The results map out a clear picture of where deep reinforcement learning currently stands in operational forecasting.

RL beats static statistical models. The agent outperforms ARIMA not because it is larger or more complex, but because it keeps learning after deployment. That structural advantage is real and measurable.

RL is not yet a universal forecaster. The best methods in the literature combine multiple specialized models and use clustering to group ATMs by behavioral type. These ensemble approaches hedge their bets by diversifying across many models — something a single neural policy cannot replicate.

The limiting factor is generalization, not learning. The agent’s failure on volatile ATMs is not a failure to learn. It learned extremely well on ATM 22. The failure is that a single policy, trained without ATM-specific tuning, cannot generalize reliably across 111 heterogeneous series.

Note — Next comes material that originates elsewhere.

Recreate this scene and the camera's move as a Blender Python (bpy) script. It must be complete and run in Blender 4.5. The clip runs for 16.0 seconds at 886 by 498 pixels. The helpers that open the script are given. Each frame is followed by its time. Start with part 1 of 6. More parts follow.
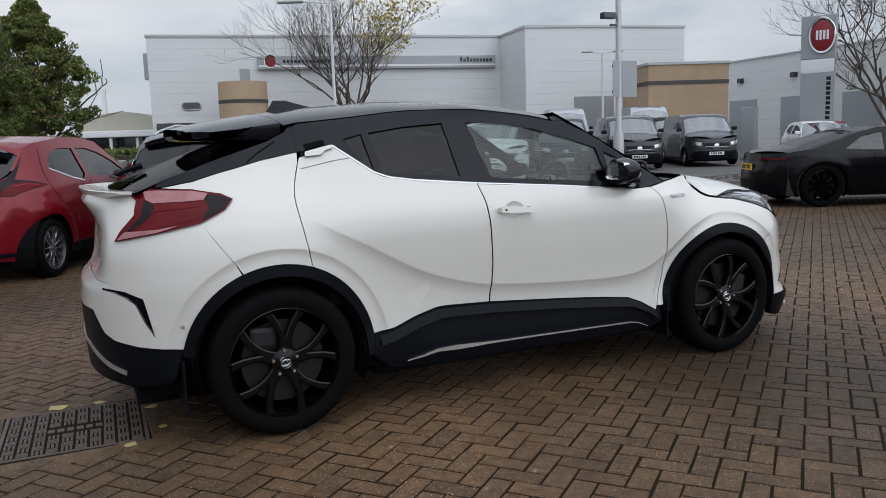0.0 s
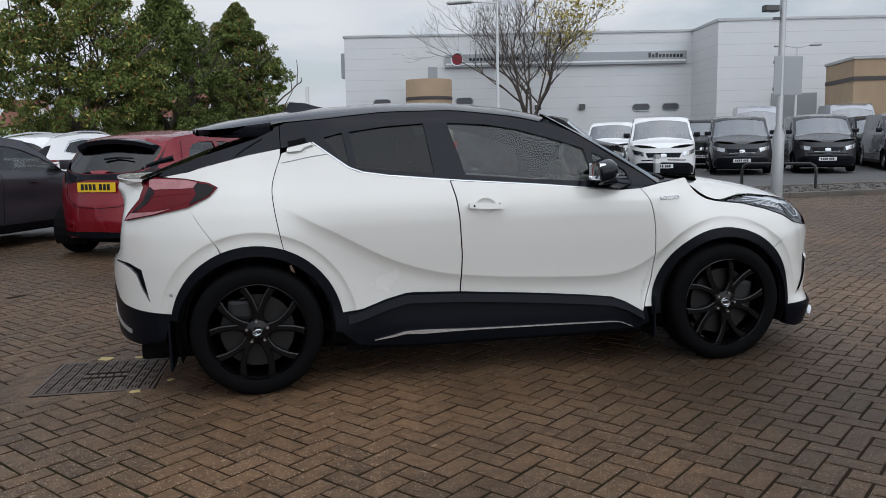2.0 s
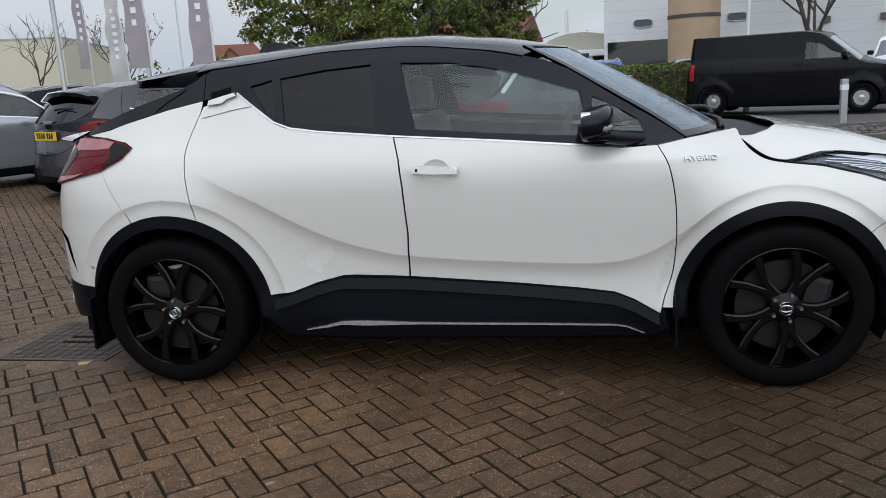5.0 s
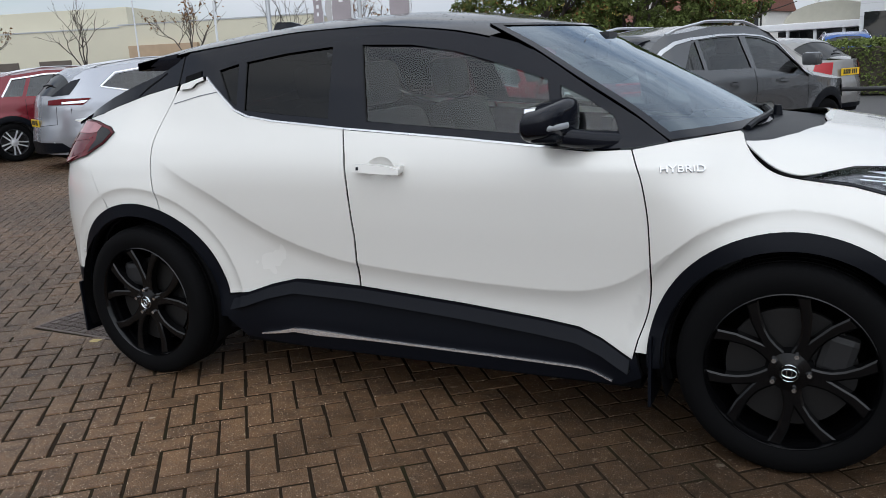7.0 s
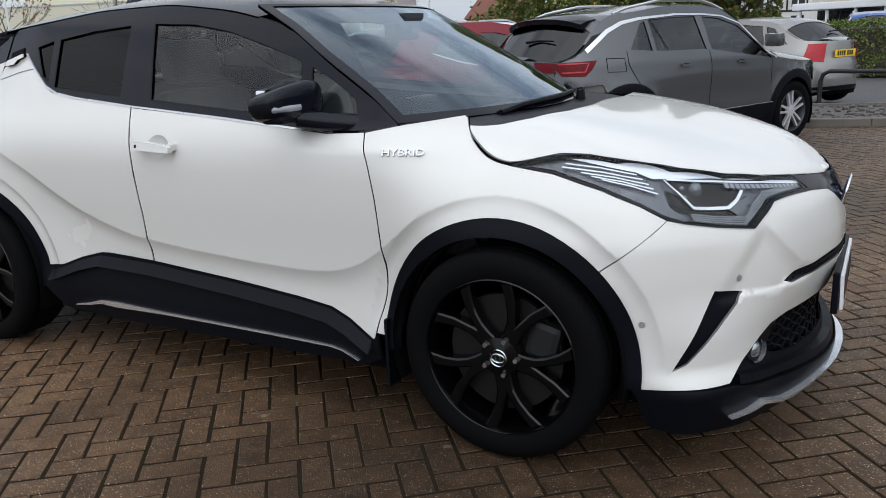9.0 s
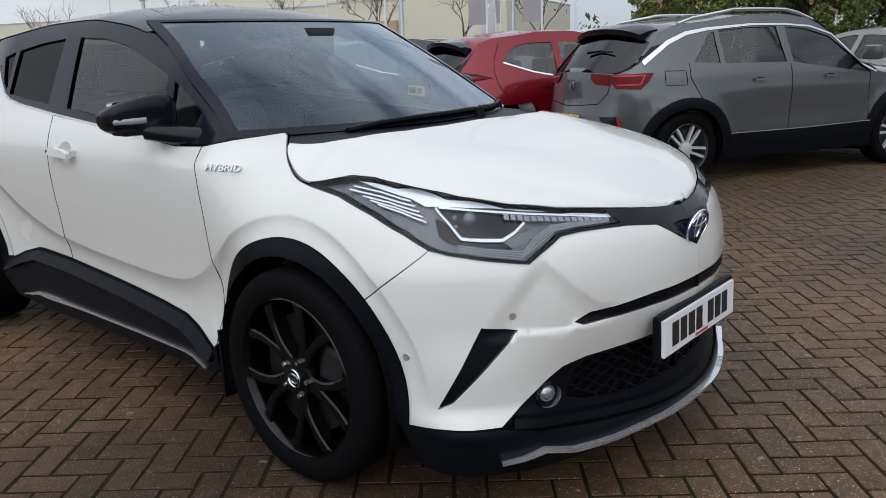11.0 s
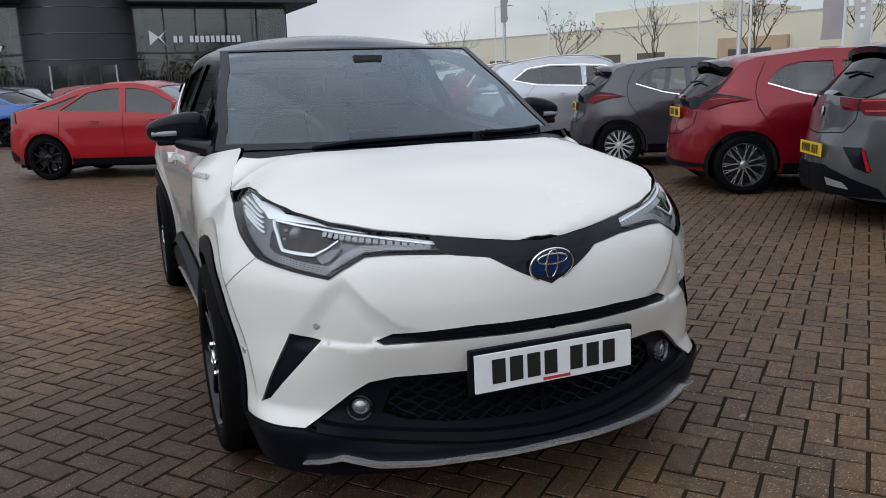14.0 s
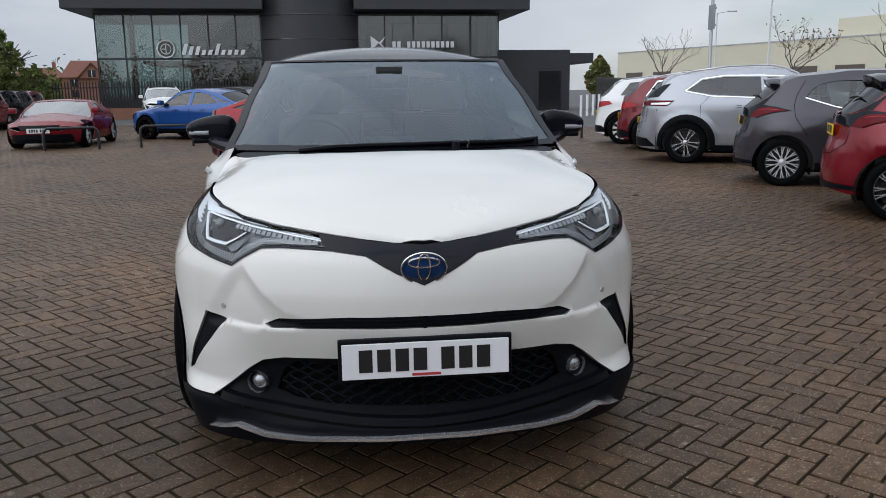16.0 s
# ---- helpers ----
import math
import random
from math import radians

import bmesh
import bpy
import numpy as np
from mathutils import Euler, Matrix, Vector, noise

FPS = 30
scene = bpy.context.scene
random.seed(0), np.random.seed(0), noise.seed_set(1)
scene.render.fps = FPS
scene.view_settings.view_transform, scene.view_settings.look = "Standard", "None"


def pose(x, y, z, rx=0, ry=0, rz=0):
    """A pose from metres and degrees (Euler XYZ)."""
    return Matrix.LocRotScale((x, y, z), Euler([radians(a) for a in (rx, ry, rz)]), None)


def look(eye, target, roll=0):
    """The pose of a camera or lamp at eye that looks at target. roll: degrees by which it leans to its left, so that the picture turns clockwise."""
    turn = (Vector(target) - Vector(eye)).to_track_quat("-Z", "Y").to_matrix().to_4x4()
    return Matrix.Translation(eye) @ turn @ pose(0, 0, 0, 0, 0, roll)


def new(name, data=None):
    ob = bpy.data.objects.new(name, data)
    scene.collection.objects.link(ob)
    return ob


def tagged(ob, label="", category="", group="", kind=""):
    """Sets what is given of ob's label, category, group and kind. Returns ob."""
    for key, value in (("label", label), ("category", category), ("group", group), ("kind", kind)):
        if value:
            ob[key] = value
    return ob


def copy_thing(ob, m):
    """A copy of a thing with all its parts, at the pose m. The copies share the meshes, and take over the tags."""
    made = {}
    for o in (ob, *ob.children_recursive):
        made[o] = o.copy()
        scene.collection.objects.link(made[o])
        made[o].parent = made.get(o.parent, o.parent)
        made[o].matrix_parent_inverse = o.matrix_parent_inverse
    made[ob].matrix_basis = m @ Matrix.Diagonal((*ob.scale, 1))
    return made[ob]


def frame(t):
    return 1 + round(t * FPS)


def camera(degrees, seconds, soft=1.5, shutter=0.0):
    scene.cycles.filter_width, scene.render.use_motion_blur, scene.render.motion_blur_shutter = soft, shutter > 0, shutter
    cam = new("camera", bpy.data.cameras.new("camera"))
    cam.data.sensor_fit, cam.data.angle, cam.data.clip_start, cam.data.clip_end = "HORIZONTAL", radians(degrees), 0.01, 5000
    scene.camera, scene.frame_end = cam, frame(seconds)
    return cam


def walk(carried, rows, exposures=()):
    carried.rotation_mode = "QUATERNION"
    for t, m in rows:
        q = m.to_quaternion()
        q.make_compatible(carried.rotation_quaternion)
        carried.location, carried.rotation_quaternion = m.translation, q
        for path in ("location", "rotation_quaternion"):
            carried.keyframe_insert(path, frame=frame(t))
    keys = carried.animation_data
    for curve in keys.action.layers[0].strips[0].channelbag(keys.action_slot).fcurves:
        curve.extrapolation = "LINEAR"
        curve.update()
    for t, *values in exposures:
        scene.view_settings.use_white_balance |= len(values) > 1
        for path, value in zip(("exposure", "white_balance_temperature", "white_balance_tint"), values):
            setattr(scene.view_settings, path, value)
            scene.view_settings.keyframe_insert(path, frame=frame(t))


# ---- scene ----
cam = camera(58.2, 16.0, .45)
PATH = [
    (0, (-2.154, -4.36, 1.327), (-1.314, -2.566, 1.05), -1.9),
    (0.5, (-1.93, -4.565, 1.337), (-1.194, -2.725, 1.068), -1.5),
    (1, (-1.69, -4.818, 1.328), (-1.064, -2.937, 1.064), -1.2),
    (1.5, (-1.431, -4.957, 1.301), (-0.929, -3.039, 1.037), -1.1),
    (2, (-1.135, -5.017, 1.31), (-0.761, -3.072, 1.038), -1.2),
    (2.5, (-0.788, -5.019, 1.303), (-0.538, -3.056, 1.012), -1.3),
    (3, (-0.463, -4.95, 1.303), (-0.326, -2.98, 0.988), -1.6),
    (3.5, (-0.186, -4.798, 1.315), (-0.152, -2.828, 0.971), -2.1),
    (3.7, (-0.1, -4.728, 1.316), (-0.105, -2.76, 0.96), -2.3),
    (5.8, (0.85, -3.757, 1.347), (0.284, -1.893, 0.893), -3.4),
    (6, (0.94, -3.673, 1.339), (0.31, -1.83, 0.884), -3.4),
    (6.5, (1.149, -3.506, 1.317), (0.382, -1.716, 0.861), -3.2),
    (7, (1.402, -3.364, 1.322), (0.54, -1.618, 0.864), -3.1),
    (7.5, (1.716, -3.3, 1.32), (0.809, -1.58, 0.85), -3.2),
    (8, (1.939, -3.237, 1.309), (1.018, -1.529, 0.823), -3.1),
    (8.5, (2.119, -3.086, 1.287), (1.188, -1.389, 0.784), -2.9),
    (9, (2.312, -2.937, 1.297), (1.362, -1.252, 0.787), -2.5),
    (9.5, (2.562, -2.808, 1.305), (1.565, -1.15, 0.797), -2.2),
    (10, (2.786, -2.667, 1.312), (1.719, -1.051, 0.812), -2.0),
    (10.2, (2.861, -2.602, 1.304), (1.761, -1.007, 0.808), -1.9),
    (12.3, (3.577, -1.773, 1.295), (2.017, -0.607, 0.839), -2.3),
    (12.5, (3.623, -1.713, 1.302), (2.026, -0.596, 0.852), -2.2),
    (13, (3.788, -1.512, 1.309), (2.103, -0.529, 0.867), -2.1),
    (13.5, (3.99, -1.335, 1.317), (2.235, -0.474, 0.892), -1.9),
    (14, (4.151, -1.128, 1.284), (2.34, -0.387, 0.868), -1.9),
    (14.5, (4.303, -0.947, 1.302), (2.445, -0.335, 0.887), -1.7),
    (15, (4.481, -0.681, 1.296), (2.583, -0.203, 0.885), -1.5),
    (15.5, (4.581, -0.444, 1.285), (2.653, -0.097, 0.883), -1.1),
    (16, (4.579, -0.224, 1.288), (2.631, 0.009, 0.897), -0.7),
]
walk(cam, [(t, look(eye, target, roll)) for t, eye, target, roll in PATH], [(0, .04), (3.5, .05), (6, .20), (9.5, .26), (12.5, .09), (16, .10)])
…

Two directions emerge naturally from these findings. The first is dynamic model integration: use an RL agent not as the forecaster itself, but as a controller that dynamically assigns weights to a committee of base models — letting it leverage statistical models in stable periods and the learned policy in trend-heavy periods. The second is ATM-specific hyperparameter tuning: rather than using a single hyperparameter configuration for all 111 ATMs, systematically optimize parameters for clusters of ATMs with similar behavioral profiles.

Closing Note

This project sits at the intersection of operations management and machine learning — a PhD course project that attempts to bring a genuinely new methodology to a practical industrial problem.

The honest answer to “can a learning agent replace a hand-crafted ATM forecast?” is: it depends on the ATM. On stable, seasonal machines, it can outperform standard methods while adapting continuously. On volatile, irregular machines, it falls short of specialized ensemble approaches.

That is not a discouraging result. It is an honest map of where reinforcement learning currently stands in real-world operational forecasting — and a precise indication of where the next generation of methods should go.